Feels like a very US-specific mentality. Back in the UK carrying lockpicking tools outside your home without good reason is "going equipped" and a crime in itself, and that's generally supported.

US lockpicking enthusiasts tend to know their states' laws (see e.g. https://www.toool.us/lockpicking-laws.php)

In general it's probably okay to bring your picks somewhere in most parts of the country if you're a hobbyist.

In general it's a bad idea to carry picks if you're doing anything that a prosecutor could construe as breaking into a building to steal things. This is an area to be particularly aware of for urban exploration, where trespassing is bad but burglary with burglarious tools is like felony bad.

UK is notoriously prohibitive of things that could be used in crimes; I mean, we're talking about a country where a screwdriver is potentially an "offensive weapon" if carried without a "legitimate purpose".

However, that is a fairly extreme case, and most countries don't have such laws on the books (or if they do, what's illegal is "possession with intent").

I don't have a formed opinion on available lockpicking kits other than if you make them contraband they will still be available in different ways and that measure will have the opposite effect.

But a lockpicking kit has one purpose, it's picking locks. A Flipper Zero type device has plenty of legitimate, legal, personal uses in an IoT equipped home.

The Flipper Zero being banned will lead to a flood of copies, not to mention black market OEM versions.

  • > if you make them contraband they will still be available in different ways and that measure will have the opposite effect.

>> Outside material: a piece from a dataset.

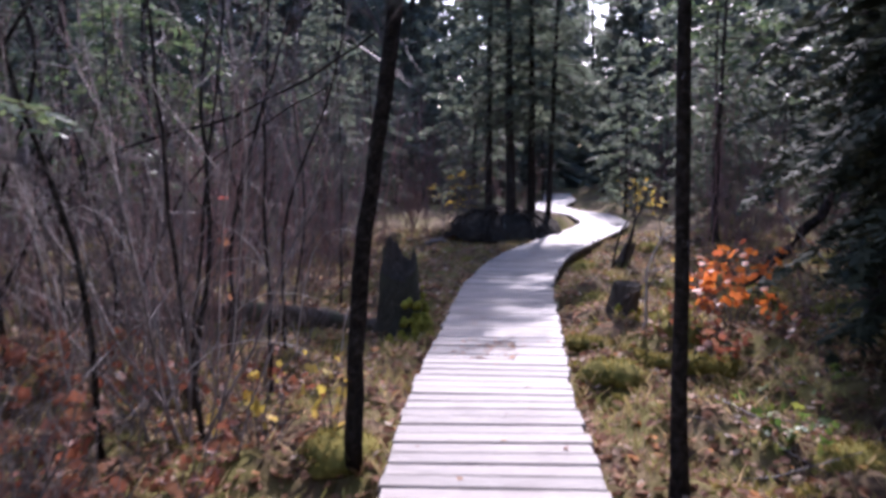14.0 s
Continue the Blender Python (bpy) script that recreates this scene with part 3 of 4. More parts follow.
for i, (x, y, rise, span) in enumerate([(-4.7, 9.3, 1.7, 3.0), (-4.4, 8.7, 1.25, 2.6), (-3.4, 8.2, 0.95, 1.9), (-5.0, 10.2, 2.1, 2.4), (-2.9, 9.6, 1.5, 1.5)]):
    bare_stem("arching_branch", "dark bare branch arching out over the brush heap", 760 + i, [foot(x, y), (x + span * 0.25, y - 0.1, rise * 0.62), (x + span * 0.6, y - 0.2, rise * 0.96), (x + span, y - 0.25, rise)], 0.02, 22, category="branch",
              group="arching branches by the brush heap", reach=0.8)
bare_stem("fallen_branch", "long dark fallen stem resting on the brush heap", 140, [(0.72, 7.72, float(ground_z(0.72, 7.72)) + 0.02), (-1.2, 8.9, 0.12), (-3.2, 10.2, 0.5)], 0.034, 16, category="branch")
bare_stem("fallen_branch", "dark crooked fallen stem across the brush heap", 141, [(-0.1, 8.1, float(ground_z(-0.1, 8.1)) + 0.03), (-1.5, 8.5, 0.05), (-3.2, 8.8, 0.3)], 0.03, 14, category="branch")
bare_stem("fallen_branch", "thin fallen stick lying on moss by the deck", 142, [(0.3, 4.9, float(ground_z(0.3, 4.9)) + 0.02), (1.1, 5.2, float(ground_z(1.1, 5.2)) + 0.06), (1.5, 5.6, float(ground_z(1.5, 5.6)) + 0.10)], 0.012, 4, category="branch", reach=0.3)
bare_stem("fallen_branch", "bare stick leaning from the deck into the moss", 143, [(3.3, 5.5, -0.14), (3.55, 5.0, float(ground_z(3.55, 5.0)) + 0.06), (3.7, 4.7, float(ground_z(3.7, 4.7)) + 0.01)], 0.012, 2, category="branch", reach=0.2)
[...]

    Banning things doesn't make them impossible to get hold of but it does make it harder/more costly, which is all that any anti-crime measure can hope to achieve. Why do you say the opposite effect? This isn't like alcohol (or even, to an extent, weed) where a majority of ordinary decent people use it occasionally and want it to be available. Most people have never owned or used lockpicks and don't see any reason to have them if you're not a criminal. (And, sadly, that's probably also true of a flipper zero).

As long as we are talking about specific markets, I have a couple of stories.

In the United States, postal services have access to clusters of mailboxes and some common areas where mailman can leave mail and parcels, which can be entryways or some kind of storage rooms in them, for example, so that the owners can pick them up when they get home. These rooms are locked with padlocks made by several local companies. Once a key is inserted and turned in the lock, it can only be retrieved by turning it in the opposite direction to the default position, but even then they manage to forget them in the locks.

A customer from the USA came to us and asked us to combine this padlock with an intercom system we are developing to signal the administrator that the letter carrier came, opened/closed the lock or forgot the key in it. Nobody wants to switch to RFID, of course, or else the employees of the lock manufacturing company will have nothing to eat, so we had to enlarge the intercom vertically in order to build into it a lock whose transom will close a group of contacts on the panel, letting us know that something is going on. On the edge, lmao.

https://imgur.com/a/63GoaTB

In the UK, mailmen are treated very differently - the intercoms have a special button on the intercom which, when pressed, will open the door so that the mailman can enter and drop off the mail without having to carry keys or RFID identifiers. Normally this button is set for some working hours, for example from 9 to 5 and of course anyone can press it and get into the premises.